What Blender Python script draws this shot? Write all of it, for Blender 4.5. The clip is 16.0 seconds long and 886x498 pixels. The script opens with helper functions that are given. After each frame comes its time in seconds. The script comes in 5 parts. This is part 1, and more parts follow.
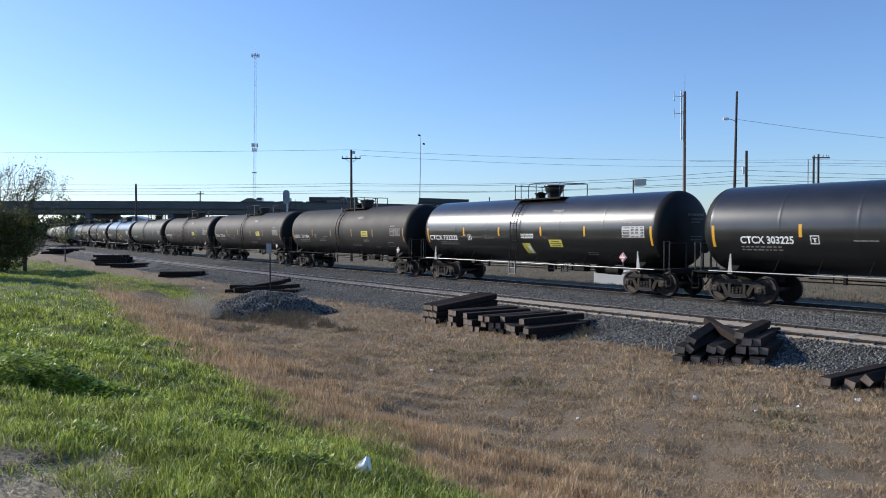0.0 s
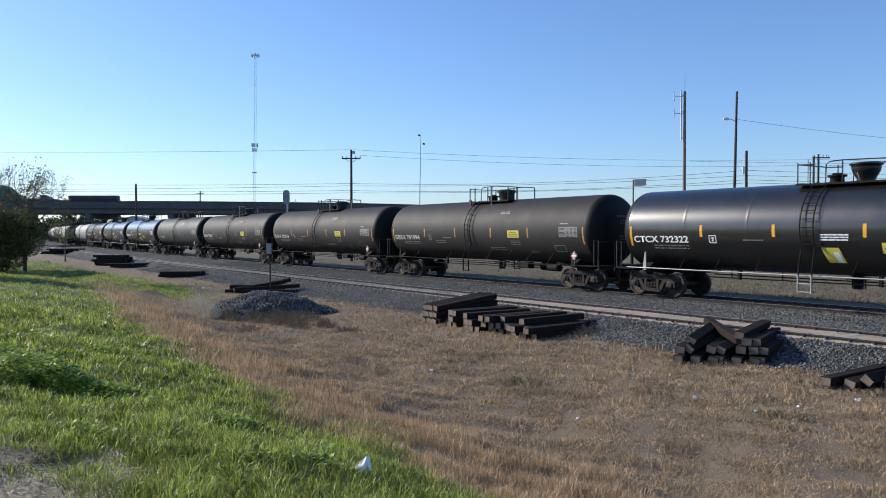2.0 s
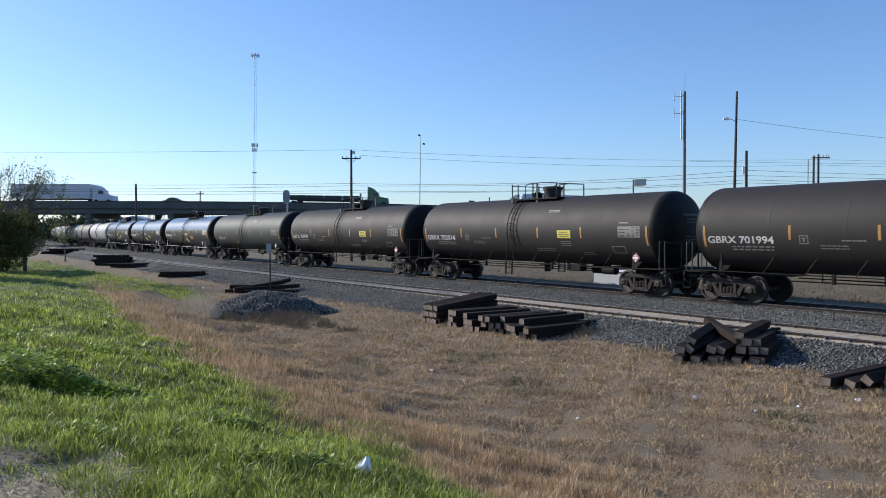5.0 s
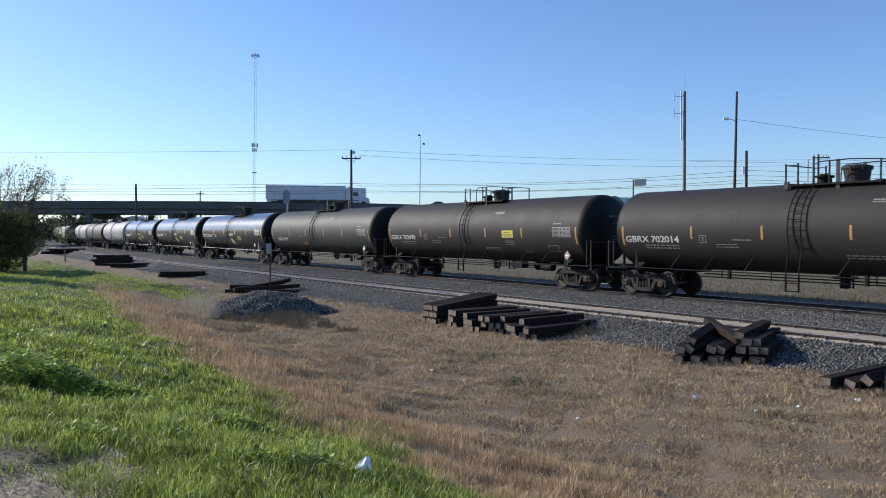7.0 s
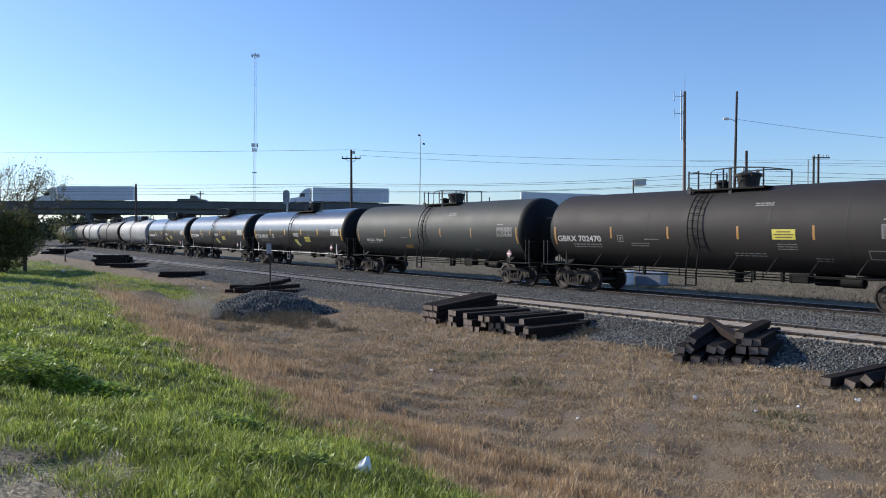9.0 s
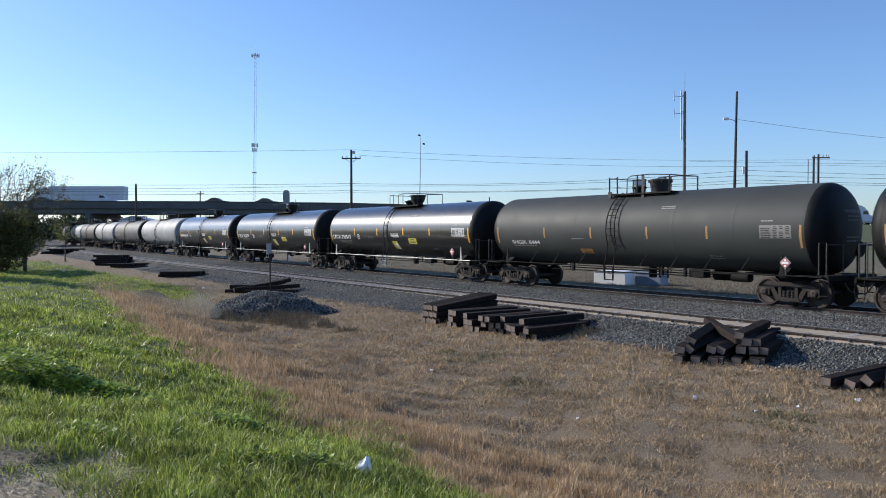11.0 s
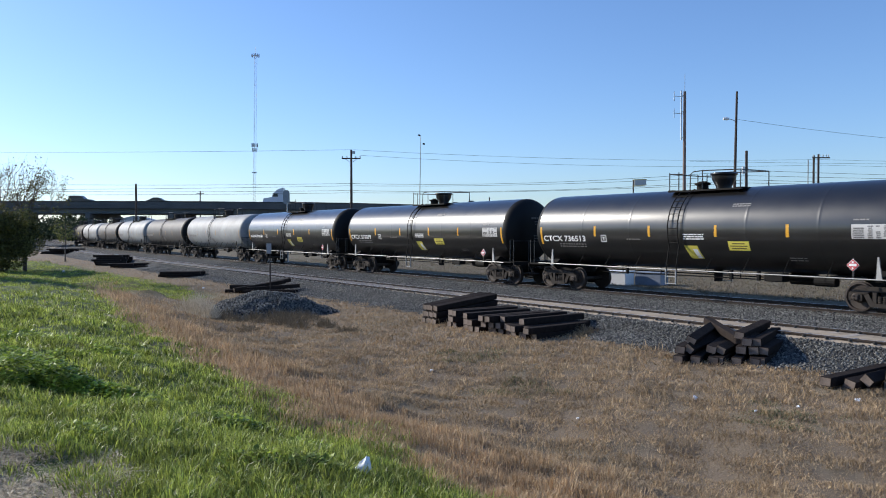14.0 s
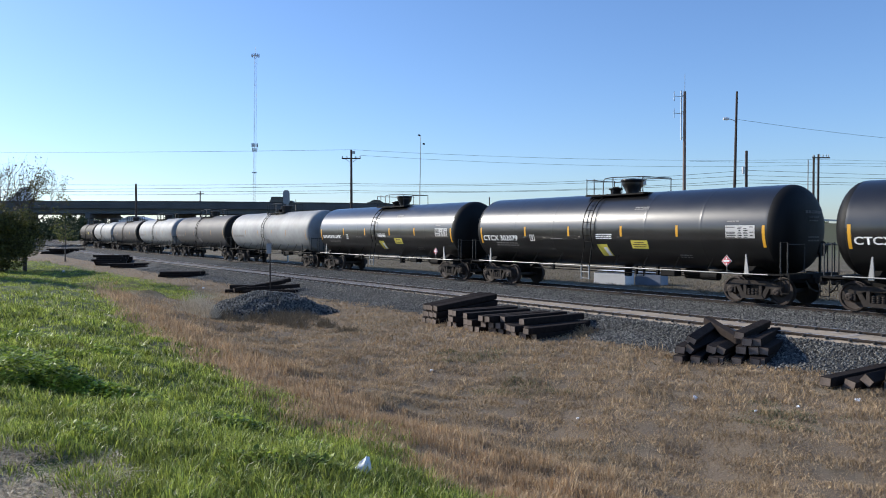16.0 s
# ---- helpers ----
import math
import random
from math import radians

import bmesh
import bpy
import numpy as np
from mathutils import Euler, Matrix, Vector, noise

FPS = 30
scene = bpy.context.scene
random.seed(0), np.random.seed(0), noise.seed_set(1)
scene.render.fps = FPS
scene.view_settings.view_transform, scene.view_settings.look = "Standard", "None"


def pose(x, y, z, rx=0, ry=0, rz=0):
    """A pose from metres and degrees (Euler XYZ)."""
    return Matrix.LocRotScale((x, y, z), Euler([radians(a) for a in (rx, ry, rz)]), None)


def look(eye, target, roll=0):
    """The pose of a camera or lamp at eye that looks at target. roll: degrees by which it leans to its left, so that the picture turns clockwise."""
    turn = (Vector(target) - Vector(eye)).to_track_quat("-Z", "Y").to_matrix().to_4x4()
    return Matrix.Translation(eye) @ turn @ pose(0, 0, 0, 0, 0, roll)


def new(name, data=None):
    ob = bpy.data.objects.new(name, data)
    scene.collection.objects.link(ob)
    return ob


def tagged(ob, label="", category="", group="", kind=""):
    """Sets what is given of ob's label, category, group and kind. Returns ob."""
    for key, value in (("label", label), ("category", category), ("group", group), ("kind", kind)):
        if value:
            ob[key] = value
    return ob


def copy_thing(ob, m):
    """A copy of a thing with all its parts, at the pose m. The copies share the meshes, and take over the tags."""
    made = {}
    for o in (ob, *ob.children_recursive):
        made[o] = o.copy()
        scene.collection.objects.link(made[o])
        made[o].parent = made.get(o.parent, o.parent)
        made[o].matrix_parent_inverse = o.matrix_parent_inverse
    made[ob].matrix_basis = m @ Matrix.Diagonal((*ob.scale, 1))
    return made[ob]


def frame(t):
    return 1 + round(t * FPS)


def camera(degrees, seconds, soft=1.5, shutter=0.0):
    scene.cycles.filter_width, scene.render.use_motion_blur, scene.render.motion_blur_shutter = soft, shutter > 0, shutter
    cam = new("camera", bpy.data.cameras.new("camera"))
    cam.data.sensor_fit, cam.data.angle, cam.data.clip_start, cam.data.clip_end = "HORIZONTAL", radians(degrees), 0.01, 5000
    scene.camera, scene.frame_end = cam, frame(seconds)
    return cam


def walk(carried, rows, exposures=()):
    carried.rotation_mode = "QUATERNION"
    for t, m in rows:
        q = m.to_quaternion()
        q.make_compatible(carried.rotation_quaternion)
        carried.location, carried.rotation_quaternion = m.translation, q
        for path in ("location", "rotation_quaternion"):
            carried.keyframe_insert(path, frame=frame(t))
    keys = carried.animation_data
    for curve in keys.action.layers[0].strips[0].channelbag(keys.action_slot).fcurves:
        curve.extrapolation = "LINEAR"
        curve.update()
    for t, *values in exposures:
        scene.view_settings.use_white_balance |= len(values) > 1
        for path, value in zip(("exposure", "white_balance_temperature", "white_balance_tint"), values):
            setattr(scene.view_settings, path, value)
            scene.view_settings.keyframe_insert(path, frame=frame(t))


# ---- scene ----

☆ ☆ ☆

AIM OF THE EXERCISE
Gather each line holding the string "made".

COMPLETED EXERCISE
    made = {}
        made[o] = o.copy()
        scene.collection.objects.link(made[o])
        made[o].parent = made.get(o.parent, o.parent)
        made[o].matrix_parent_inverse = o.matrix_parent_inverse
    made[ob].matrix_basis = m @ Matrix.Diagonal((*ob.scale, 1))
    return made[ob]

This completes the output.